The properties of the underlying trace function allow the terms in a Frobenius product to be rearranged in many different ways, e.g. $$\eqalign{ A:B &= B:A \\ A:B &= A^T:B^T \\ C:\LR{AB} &= \LR{CB^T}:A \\&= \LR{A^TC}:B \\ }$$

4
On

Here are some steps to consider, with 3×3 matrices.

A general matrix C can be decomposed into three matrices, each derived from a single vector.

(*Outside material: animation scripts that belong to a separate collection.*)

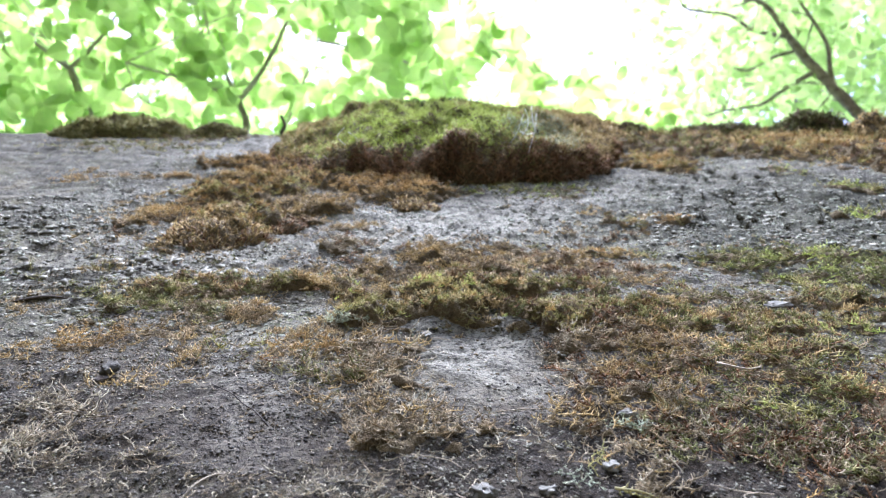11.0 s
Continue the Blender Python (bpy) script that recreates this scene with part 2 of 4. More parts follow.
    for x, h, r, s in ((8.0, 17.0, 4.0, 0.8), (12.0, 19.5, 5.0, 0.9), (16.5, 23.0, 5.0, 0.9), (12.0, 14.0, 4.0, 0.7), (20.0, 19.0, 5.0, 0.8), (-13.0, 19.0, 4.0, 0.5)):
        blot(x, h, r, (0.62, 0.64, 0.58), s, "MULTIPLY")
    base = mixed(nt, 1.0, base, (1.04, 1.02, 0.93), "MULTIPLY")
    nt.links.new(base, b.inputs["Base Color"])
    bumped(nt, b, mixed(nt, 0.5, mixed(nt, 0.5, grain, sand), flakes), 1.0, 0.0021)
    return m


def stone_under():
    m, nt, b = material("brown_speckled_soffit", 0.9)
    co = nt.nodes.new("ShaderNodeTexCoord").outputs["Object"]
    mid, fine = noise_node(nt, co, 25, 5), noise_node(nt, co, 620, 9, 0.85)
    base = ramp_node(nt, mid, [(0.3, (0.080, 0.066, 0.063)), (0.7, (0.178, 0.144, 0.136))])
    # a darker strip with a ragged limit behind the broken edge
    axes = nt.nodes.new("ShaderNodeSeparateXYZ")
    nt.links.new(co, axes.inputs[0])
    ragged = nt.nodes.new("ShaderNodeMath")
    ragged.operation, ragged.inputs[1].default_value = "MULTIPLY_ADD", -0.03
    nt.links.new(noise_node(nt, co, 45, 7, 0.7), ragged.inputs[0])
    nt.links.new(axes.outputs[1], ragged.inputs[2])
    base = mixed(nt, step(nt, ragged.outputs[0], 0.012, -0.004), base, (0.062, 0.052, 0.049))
    # darker grey, raggedly begun, round a browner middle
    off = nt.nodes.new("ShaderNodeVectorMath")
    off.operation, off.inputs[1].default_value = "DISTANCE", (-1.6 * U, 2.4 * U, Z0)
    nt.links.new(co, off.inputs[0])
    around = nt.nodes.new("ShaderNodeMath")
    around.operation, around.inputs[1].default_value = "MULTIPLY_ADD", -0.06
    nt.links.new(noise_node(nt, co, 22, 7, 0.7), around.inputs[0])
    nt.links.new(off.outputs["Value"], around.inputs[2])
    base = mixed(nt, step(nt, around.outputs[0], 0.030, 0.090), base, (0.040, 0.035, 0.033))
    # faint streaks along the casting
    long = nt.nodes.new("ShaderNodeMapping")
    long.inputs["Scale"].default_value = (0.12, 1.0, 1.0)
    nt.links.new(co, long.inputs["Vector"])
    base = mixed(nt, 0.35, base, ramp_node(nt, noise_node(nt, long.outputs[0], 300, 5, 0.7), [(0.35, (0.065, 0.054, 0.05)), (0.65, (0.17, 0.14, 0.13))]))
    base = mixed(nt, step(nt, fine, 0.52, 0.38), base, (0.024, 0.021, 0.021))
    base = mixed(nt, step(nt, noise_node(nt, co, 900, 5, 0.8), 0.56, 0.70), base, (0.13, 0.102, 0.096))
    base = mixed(nt, step(nt, noise_node(nt, co, 90, 8, 0.75), 0.52, 0.70), base, (0.058, 0.05, 0.046))
    nt.links.new(base, b.inputs["Base Color"])
    bumped(nt, b, fine, 0.5, 0.0008)
    return m


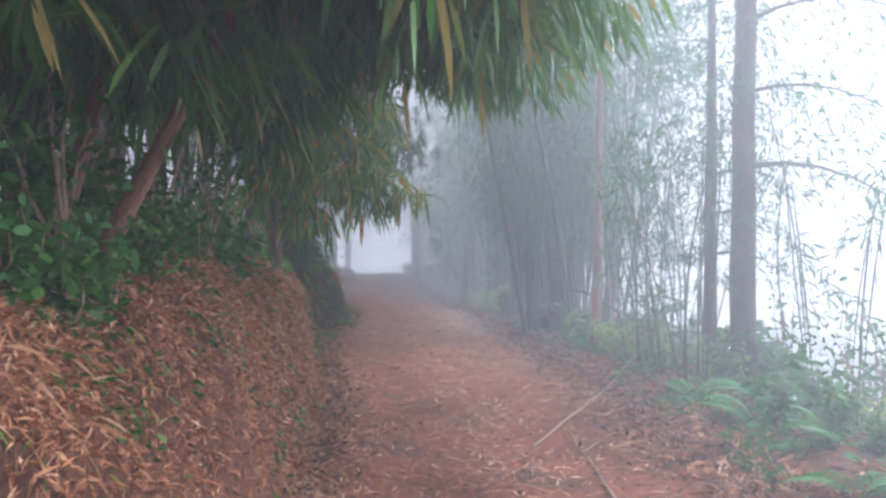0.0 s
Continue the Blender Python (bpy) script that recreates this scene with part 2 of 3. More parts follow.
def waves(x, y):
    return (np.sin(x * 2.3 + 1.7 * np.sin(y * 0.9)) + np.sin(y * 1.9 + 1.3 * np.sin(x * 1.4)) + 0.6 * np.sin(x * 5.1 + y * 3.7) + 0.5 * np.sin(y * 6.3 - x * 4.4 + 1.0)) / 3.1


def land(x, y):
    """Height of the ground: a worn track, a steep cut bank on its uphill side, a drop on the other."""
    x, y = np.asarray(x, float), np.asarray(y, float)
    f, e = foot(y), edge(y)
    base = 0.8 * step(25, 38, y) - 0.11 * np.maximum(0, y - 38.6) * step(38, 42, y)
    base = np.maximum(base, -9)
    d = f + 0.1 * waves(y * 1.3, y * 0.7) - x
    h = np.interp(y, HIGH_Y, HIGH_H) * (1 + 0.08 * waves(y * 0.8, x * 0.3))
    face = np.interp(d, [-0.25, 0, 0.1, 0.22, 0.38, 0.62, 1.1], [0, 0.05, 0.36, 0.62, 0.82, 0.94, 1.0])
    hill = 0.17 * np.clip(d - 0.6, 0, 18) * np.interp(y, [-60, 20, 30, 40], [1, 1, 0.45, 0.2])
    z = base + h * face + hill
    z = z + face * (0.07 * waves(x * 3, y * 3.1) + 0.05 * waves(x * 7 + 3, y * 6.5))
    r = x - e
    z = z + 0.1 * step(-0.2, 0.7, r) * (1 + 0.5 * waves(x * 2, y * 2))
    fall = np.interp(y, [-60, 9, 13, 40, 60], [1.3, 1.3, 3.2, 3.2, 1.5])
    z = z - 0.55 * np.clip(r - fall, 0, 30)
    mid = step(0.0, 0.4, x - f) * step(0.0, 0.3, e - x)
    u = (x - f) / np.maximum(e - f, 0.5)
    z = z + mid * (0.014 * waves(x * 3.3, y * 2.7) + 0.008 * waves(x * 9.1 + 2, y * 8.3) - 0.03 * (np.exp(-(((u - 0.3) / 0.09) ** 2)) + np.exp(-(((u - 0.72) / 0.09) ** 2))) + 0.02)
    z = z + 0.35 * np.exp(-(((x + 4.1) / 0.6) ** 2) - ((y - 33) / 1.2) ** 2)
    return z


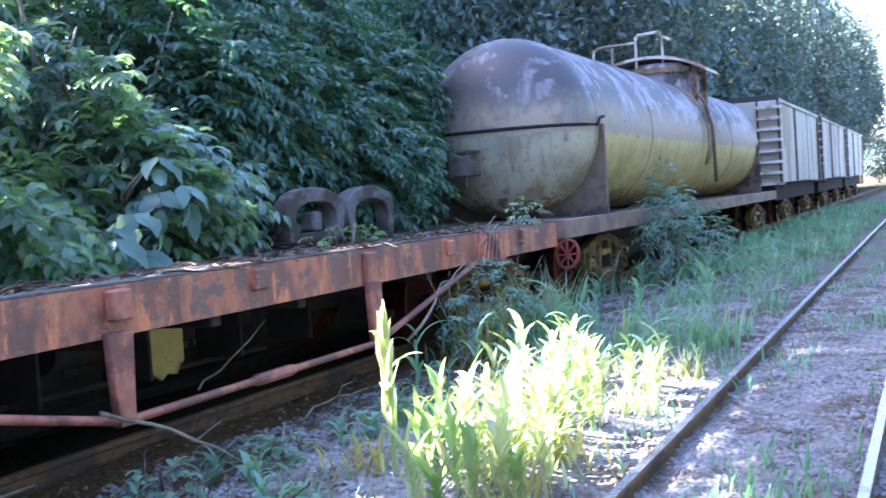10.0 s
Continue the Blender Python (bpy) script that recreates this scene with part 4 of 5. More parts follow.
def open_sky(p, n_gaps=None):
    """False for places in the shafts cut through the leaves to bring sun down on chosen spots."""
    keep = np.ones(len(p), bool)
    d = np.array(SUN_DIR)
    for q, r in GAPS + GLINTS:
        w = p - np.array(q)
        off = w - (w @ d)[:, None] * d
        wob = 1 + 0.25 * np.sin(3.1 * p[:, 0] + 1.7 * p[:, 2])
        keep &= ~((np.linalg.norm(off, axis=1) < r * wob) & (w @ d > 0.25))
    return keep


# spots that get a shaft cut through the foliage so that leaves glint
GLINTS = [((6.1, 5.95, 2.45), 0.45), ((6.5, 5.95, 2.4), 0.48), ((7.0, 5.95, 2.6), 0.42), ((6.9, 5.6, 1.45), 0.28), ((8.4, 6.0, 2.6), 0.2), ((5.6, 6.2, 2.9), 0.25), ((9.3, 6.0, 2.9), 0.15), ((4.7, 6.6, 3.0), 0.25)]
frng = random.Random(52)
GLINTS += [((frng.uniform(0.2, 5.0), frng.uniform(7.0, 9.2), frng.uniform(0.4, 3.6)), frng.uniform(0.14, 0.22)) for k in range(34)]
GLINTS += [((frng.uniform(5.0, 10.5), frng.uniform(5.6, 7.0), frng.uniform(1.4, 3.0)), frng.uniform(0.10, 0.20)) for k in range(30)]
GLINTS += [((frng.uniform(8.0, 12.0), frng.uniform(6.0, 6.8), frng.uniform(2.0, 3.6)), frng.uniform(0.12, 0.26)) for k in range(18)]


def shrub(name, base, centre, radii, n, reach, leaflets, leaf_len, leaf_wid, mat, label, category="shrub", group="", stems=6, droop=0.5, shell=0.35, face=None, fine=True, gaps=True):
    b = thing(name, base, label, category, group)
    o, d = blob(n, centre, radii, shell)
    dd = d * np.array([1, 1, 0.6]) + np.array([0, 0, 0.35]) + nrng.normal(0, 0.3, d.shape)
    if face is not None:
        dd = dd + np.array(face)
    p, a, nm, L, W = sprays(o, dd, reach, leaflets, leaf_len, leaf_wid, droop)
    ok = p[:, 2] > base[2] + 0.02
    if gaps:
        ok &= open_sky(p)
    p, a, nm, L, W = p[ok], a[ok], nm[ok], L[ok], W[ok]
    part("foliage", leaf_mesh("foliage", p, a, nm, L, W, fine), mat, b)
    for k in range(stems):
        tip = o[nrng.integers(n)]
        bs = np.array(base) + np.array([*nrng.normal(0, 0.08, 2), 0])
        mid = (bs + tip) / 2 + np.array([*nrng.normal(0, 0.12, 2), 0.15])
        r0 = 0.010 + 0.010 * np.linalg.norm(tip - bs)
        part("stem", Shape().tube([bs, mid, tip], [r0, r0 * 0.7, r0 * 0.25], 6), BARK, b, smooth=True)
    return b


def tree(base, height, trunk_r, crown_c, crown_r, n_leaf, mat, label, leaf=0.2, lean=(0, 0), blobs=7, group="trees of the wood"):
    t = thing("tree", base, label, "tree", group)
    bx, by, bz = base
    path = [(bx + lean[0] * f + 0.10 * math.sin(5 * f + bx), by + lean[1] * f + 0.08 * math.sin(4 * f + by), bz - 0.1 + height * f) for f in (k / 8 for k in range(9))]
    part("trunk", Shape().tube(path, [trunk_r * (1.25 - 0.95 * f) for f in (k / 8 for k in range(9))], 10), BARK, t, smooth=True)
    P = []
    for k in range(blobs):
        d = unit(nrng.normal(0, 1, 3))
        c = np.array(crown_c) + d * np.array(crown_r) * nrng.uniform(0.25, 0.75)
        r = np.array(crown_r) * nrng.uniform(0.4, 0.62)
        q, _ = blob(n_leaf // blobs, c, r, 0.3)
        P.append(q)
        st = np.array(path[5])
        part("limb", Shape().tube([st, (st + c) / 2 + np.array([0, 0, -0.3]), c], [trunk_r * 0.5, trunk_r * 0.3, trunk_r * 0.1], 6), BARK, t, smooth=True)
    P = np.concatenate(P)
    P = P[open_sky(P)]
    n = len(P)
    a = nrng.normal(0, 1, (n, 3)) - np.array([0, 0, 0.5])
    nm = np.array([0, 0, 1.0]) + nrng.normal(0, 0.6, (n, 3))
    L = leaf * nrng.uniform(0.7, 1.3, n)
    part("crown", leaf_mesh("crown", P, a, nm, L, L * 0.5, False), mat, t)
    return t


# trees behind the wagons
k = 0
x = -9.0
while x < 32:
    y = 12.2 + 2.4 * ((k * 0.618) % 1)
    h = 11.5 + 2.5 * ((k * 0.37) % 1)
    tree((x, y, 0.3), h, 0.12 + 0.07 * ((k * 0.53) % 1), (x, y, h * 0.66), (2.9, 1.9, h * 0.42), 5000 if 1.5 < x < 7.5 else 6800, (LEAF_DEEP, LEAF_TEAL)[k % 2], ("tall slender tree with grey-brown bark and dense dark crown", "tall tree with blue-green crown behind the wagons")[k % 2], 0.30, (0.4 * math.sin(k * 2.1), -0.3))
    x += 2.5
    k += 1
x = 25.0
while x < 150:
    y = (11.5 if x < 33 else 8.9) + 1.8 * ((k * 0.618) % 1)
    h = 11.5 + 3.5 * ((k * 0.37) % 1) + 0.06 * (x - 30)
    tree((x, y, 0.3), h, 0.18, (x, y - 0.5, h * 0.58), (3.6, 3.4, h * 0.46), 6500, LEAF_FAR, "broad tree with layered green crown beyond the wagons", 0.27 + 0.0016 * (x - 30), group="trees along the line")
    x += 4.0
    k += 1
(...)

$$ C = \mathrm{diag}(\vec{d}) + \vec{c} \odot \vec{c} + [ \vec{w} \times] $$

where $\odot$ is the outer product, ${\rm diag}()$ creates a matrtix from the vector in its diagonal elements and $[\vec{w}\times]$ is the skew-symmetric cross product operator matrix

$$ {\rm diag}(\vec{d}) = \begin{bmatrix} d_1 & & \\ & d_2 & \\ & & d_3 \end{bmatrix} $$

$$ \vec{c} \odot \vec{c} = \begin{bmatrix} c_1^2 & c_1 c_2 & c_1 c_3 \\ c_1 c_2 & c_2^2 & c_2 c_3 \\ c_1 c_3 & c_2 c_3 & c_3^2 \end{bmatrix}$$

$$ [\vec{w}\times] = \begin{bmatrix} 0 & -w_3 & w_2 \\ w_3 & 0 & -w_1 \\ -w_2 & w_1 & 0 \end{bmatrix}$$

The definition of each vector is

$$ \vec{w} = \pmatrix{ \frac{C_{3,2}-C_{2,3}}{2} \\ \frac{C_{1,3}-C_{3,1}}{2} \\ \frac{C_{2,1}-C_{1,2}}{2} } \\ $$

$$ \vec{d} = \pmatrix{ C_{1,1} - \frac{ (C_{2,1}+C_{1,2}) (C_{3,1}+C_{1,3})}{2 \sqrt{C_{3,2}+C_{2,3}} } \\ C_{2,2} - \frac{ (C_{2,1}+C_{1,2}) (C_{3,2}+C_{2,3})}{2 \sqrt{C_{3,1}+C_{1,3}} } \\ C_{3,3} - \frac{ (C_{3,1}+C_{1,3}) (C_{3,2}+C_{2,3})}{2 \sqrt{C_{3,1}+C_{1,2}} } } $$

and

$$\vec{c} = \pmatrix{ \sqrt{ \frac{ (C_{2,1}+C_{1,2}) (C_{3,1}+C_{1,3})}{2 (C_{3,2}+C_{2,3}) } }\\ \sqrt{ \frac{ (C_{2,1}+C_{1,2}) (C_{3,2}+C_{2,3})}{2 (C_{3,1}+C_{1,3}) } }\\ \sqrt{ \frac{ (C_{3,1}+C_{1,3}) (C_{3,2}+C_{2,3})}{2 (C_{2,1}+C_{1,2}) } } } $$

So now the derivative of $C$ can be evaluated with linear algebra in terms of the derivatives of each vector

$$\tfrac{{\rm d}}{{\rm d}t}C=\mathrm{diag}(\left(\tfrac{{\rm d}}{{\rm d}t}\vec{d}\right))+2\left(\tfrac{{\rm d}}{{\rm d}t}\vec{c}\right)\odot\vec{c}+[\left(\tfrac{{\rm d}}{{\rm d}t}\vec{w}\right)\times]$$

and each part maintains its structure in general, which means it can be used for further simplifications. The exception is $\vec{c} \odot \vec{c}$ is symmetric, whereas $ \tfrac{\rm d}{{\rm d}t} \vec{c} \odot \vec{c}$ isn't.